If you’ve ever imagined a brothel featuring cats instead of people, head down to Hester Street and duck into Meow Parlour, which bills itself as New York’s first cat café. However, unlike a traditional brothel, you can’t just pop in when the mood strikes. You’ll need to make a reservation to guarantee a half-hour slot in a small room populated by thirteen cats and about as many cat lovers. Before entering, you’ll have to sign a waiver, remove your shoes, and Purell your hands. You’ll receive a laminated QR code. “It’s 2:57, so you have till 3:27, but there is a six-minute grace period,” the girl behind the counter will inform you.
From the sidewalk, there is no red-curtained shopwindow to hide the feline fondling taking place inside. Instead, there’s a picture window displaying cats provocatively nestled into the crooks of a 3-D MEOW.
On the day I visit, about ten people—almost all young women—are tiptoing around the room, wielding sparkly wands, and stalking the cats, who seem to be tantalizingly just out of reach. The clean, modern space is outfitted with boxes, cubbyholes, and a wall-unit jungle gym. The litter boxes are out of sight, but the space smells (not unpleasantly) like dry cat food. New-age music plays.
“This is like a whole new thing: cats in quantity,” someone says. “If someone put me in a big version of this, it’d be perfect,” says another girl, flicking her wand in wait. “Ooo! Here comes another one!” She tries to coax the cat toward her with one hand while taking a cell-phone photo of the interaction with the other. He skitters away. She sighs.

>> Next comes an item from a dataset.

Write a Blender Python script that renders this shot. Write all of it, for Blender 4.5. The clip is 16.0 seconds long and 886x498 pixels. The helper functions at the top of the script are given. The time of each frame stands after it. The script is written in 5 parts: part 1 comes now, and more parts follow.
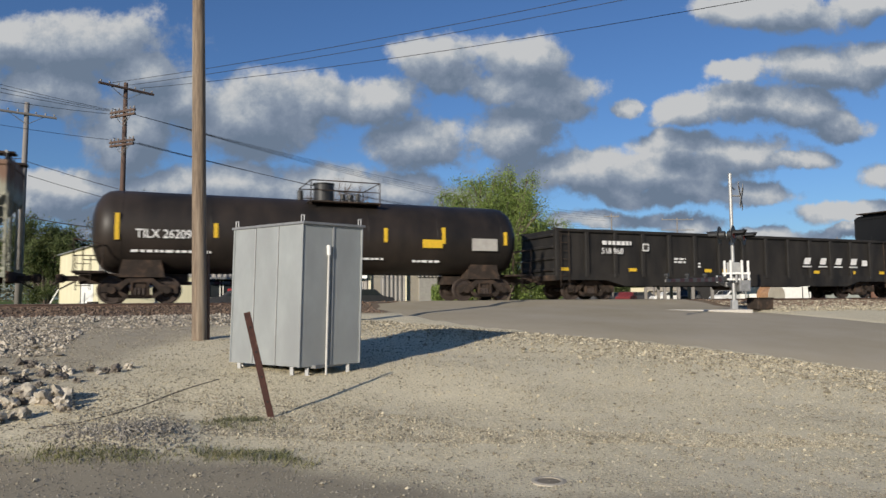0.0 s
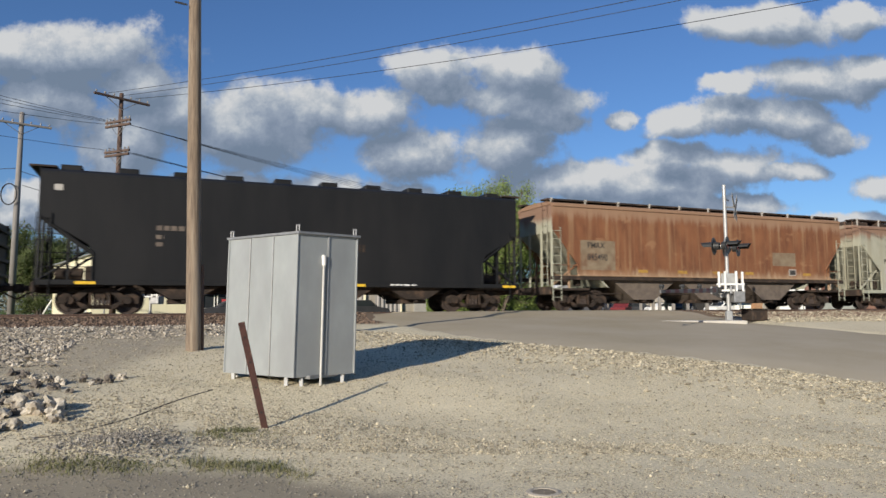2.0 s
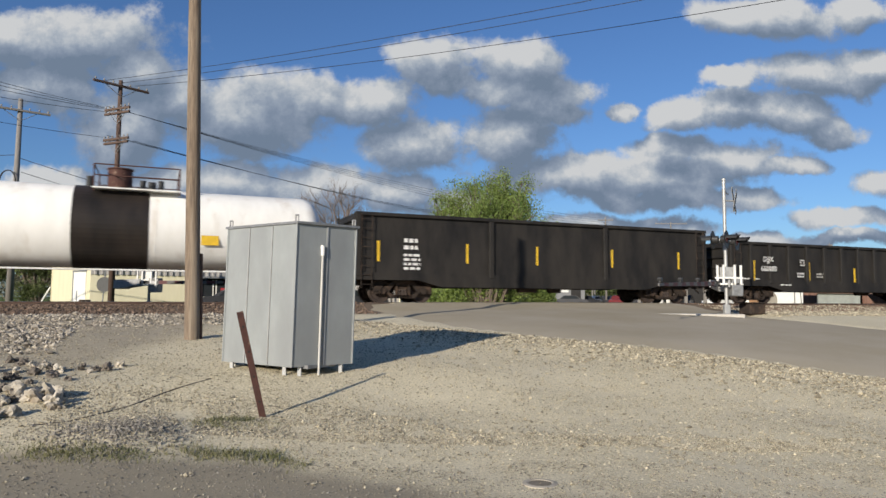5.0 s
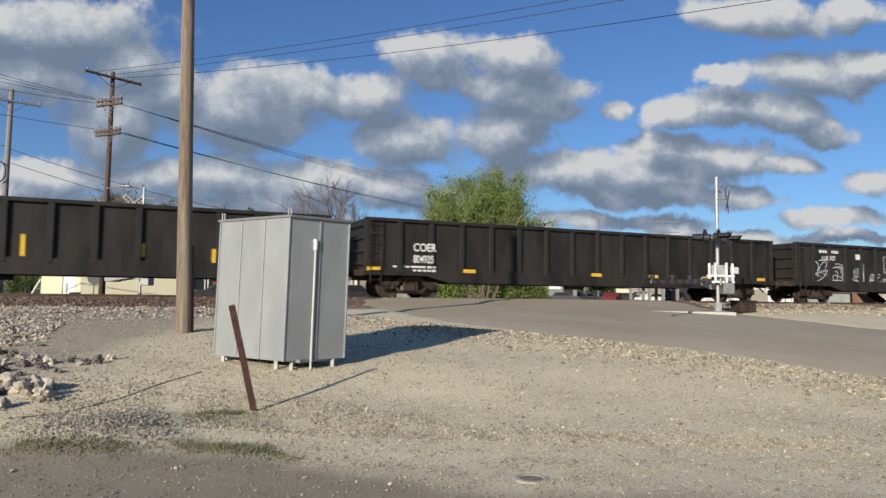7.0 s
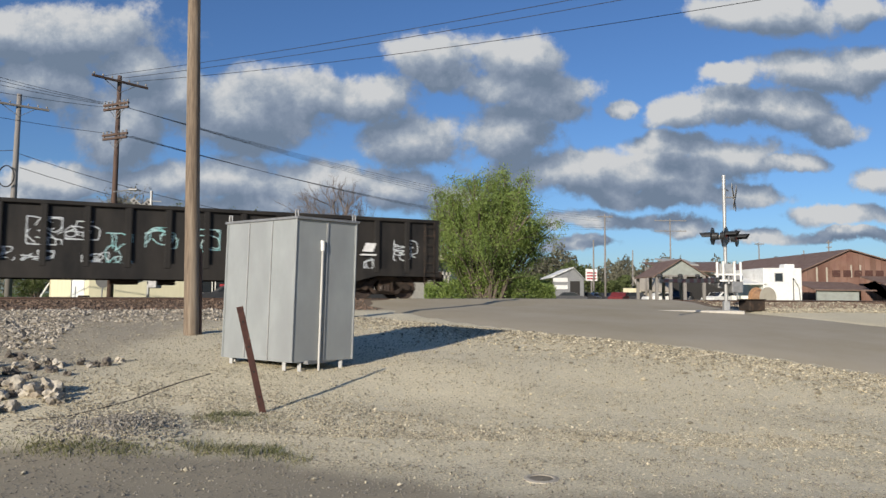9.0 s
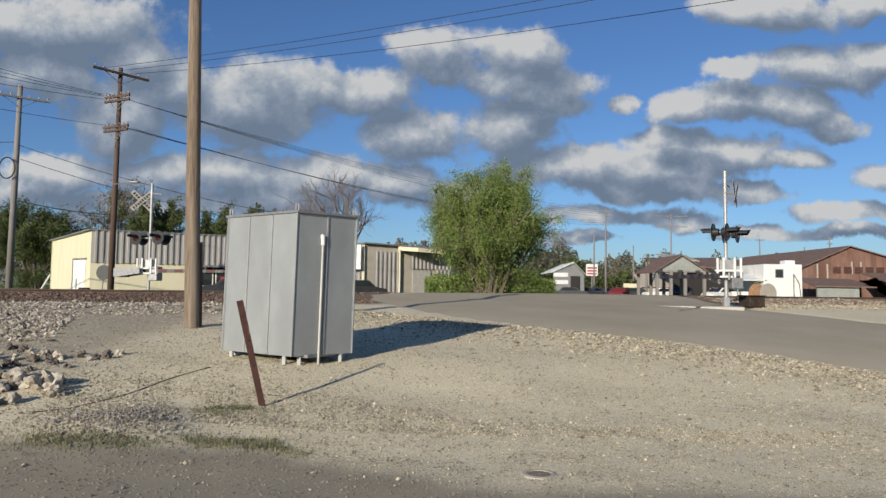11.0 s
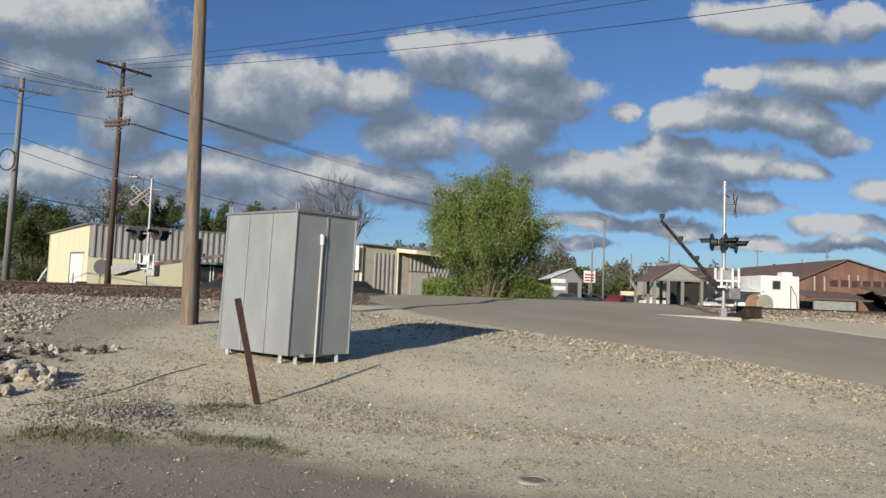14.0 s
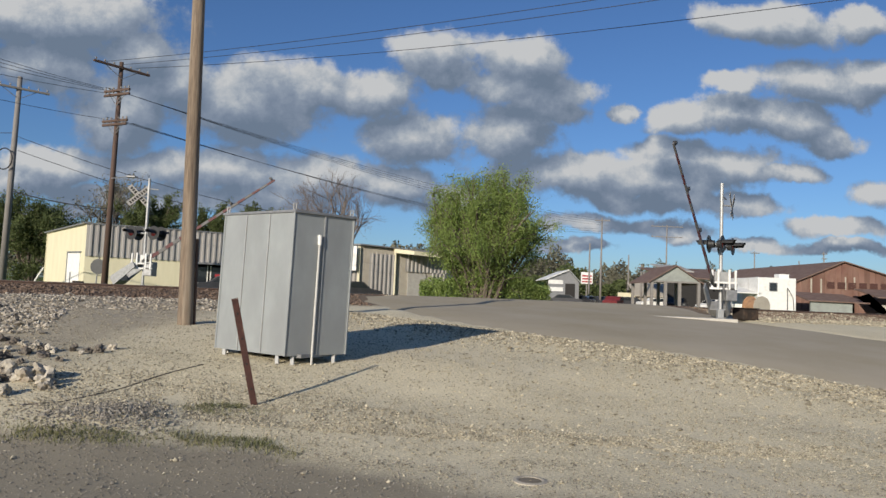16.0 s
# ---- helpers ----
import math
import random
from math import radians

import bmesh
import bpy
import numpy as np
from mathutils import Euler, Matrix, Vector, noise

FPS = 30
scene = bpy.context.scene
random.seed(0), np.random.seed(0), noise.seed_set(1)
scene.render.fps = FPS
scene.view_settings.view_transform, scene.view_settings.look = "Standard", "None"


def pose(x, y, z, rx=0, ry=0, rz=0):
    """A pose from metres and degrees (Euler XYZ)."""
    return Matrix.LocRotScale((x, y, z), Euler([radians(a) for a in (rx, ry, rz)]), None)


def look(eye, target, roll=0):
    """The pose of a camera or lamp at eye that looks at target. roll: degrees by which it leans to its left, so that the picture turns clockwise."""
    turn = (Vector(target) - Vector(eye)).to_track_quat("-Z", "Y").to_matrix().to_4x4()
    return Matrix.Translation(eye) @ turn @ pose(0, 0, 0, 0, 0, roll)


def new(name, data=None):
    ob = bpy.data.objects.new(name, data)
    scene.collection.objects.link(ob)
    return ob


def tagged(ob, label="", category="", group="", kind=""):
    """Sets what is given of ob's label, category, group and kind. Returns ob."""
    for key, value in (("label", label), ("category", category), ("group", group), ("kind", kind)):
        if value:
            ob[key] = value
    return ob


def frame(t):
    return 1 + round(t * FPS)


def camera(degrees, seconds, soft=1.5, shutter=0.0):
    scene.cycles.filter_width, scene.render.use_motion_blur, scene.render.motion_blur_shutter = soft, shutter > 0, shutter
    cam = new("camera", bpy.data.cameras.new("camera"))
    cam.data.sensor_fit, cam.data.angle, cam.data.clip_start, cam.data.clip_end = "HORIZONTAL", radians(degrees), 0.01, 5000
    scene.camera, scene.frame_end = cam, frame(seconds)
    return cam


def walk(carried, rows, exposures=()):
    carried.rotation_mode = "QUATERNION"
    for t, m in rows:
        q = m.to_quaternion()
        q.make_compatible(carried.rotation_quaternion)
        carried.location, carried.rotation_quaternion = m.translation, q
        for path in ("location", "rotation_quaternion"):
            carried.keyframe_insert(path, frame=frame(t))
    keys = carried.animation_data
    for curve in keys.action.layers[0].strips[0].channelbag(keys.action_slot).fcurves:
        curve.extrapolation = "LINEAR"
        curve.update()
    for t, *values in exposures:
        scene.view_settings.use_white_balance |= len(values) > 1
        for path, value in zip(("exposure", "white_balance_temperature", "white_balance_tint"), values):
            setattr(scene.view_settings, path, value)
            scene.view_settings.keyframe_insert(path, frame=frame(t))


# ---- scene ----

In the spirit of the popular Japanese cat cafés that inspired Meow Parlour, you can order drinks and cat-shaped macarons to be delivered from the café around the corner.
But it becomes evident that eating and drinking—especially on high tables, far removed from the cat action on the floor below—don’t mingle with cat-stroking, especially given the half-hour time limit.

If all the cats seem to be playing hard-to-get, the Crazy Cat Lady Game and Cat-Opoly might pass the time. To tantalize the imagination, there’s also a notebook of cats available for adoption: Allie Ann is on a raw diet; Bella’s a “party girl.” All the cats roaming the café are also adoptable, and Meow Parlour averages about one adoption per week. Amazingly, the staff said, all the animals seem to get along; there has been no marking or fighting.

A woman with a cat iPhone case videos her friend’s brief, triumphant encounter. “This cat’s my soul mate,” the friend reports from a floor cushion, where she’s succeeded in pinning down a cat. Less-successful patrons prowl the corners and cat boxes for a glimpse of willing fur. An acquisitive, competitive mood hangs in the air, mingling with an aura of faux camaraderie and shared interest, not unlike at a Manolo Blahnik sample sale.
I bite the whiskers off my macaron. A couple moves away from a white cat that’s snoozing in a wall compartment—I see my opportunity and home in. He ruffles when I pet him, then snuggles back into his cat scratcher and gently bats my hand away with his paw. I feel a flush of victory. His fur is as warm and soft and pliant as anyone could hope for. I’ve gotten my money’s worth in the final six-minute grace period.
As I leave, I see two cats perched in the window, resting on feather wands, waiting for their next customer with the same longing as their customers wait for them.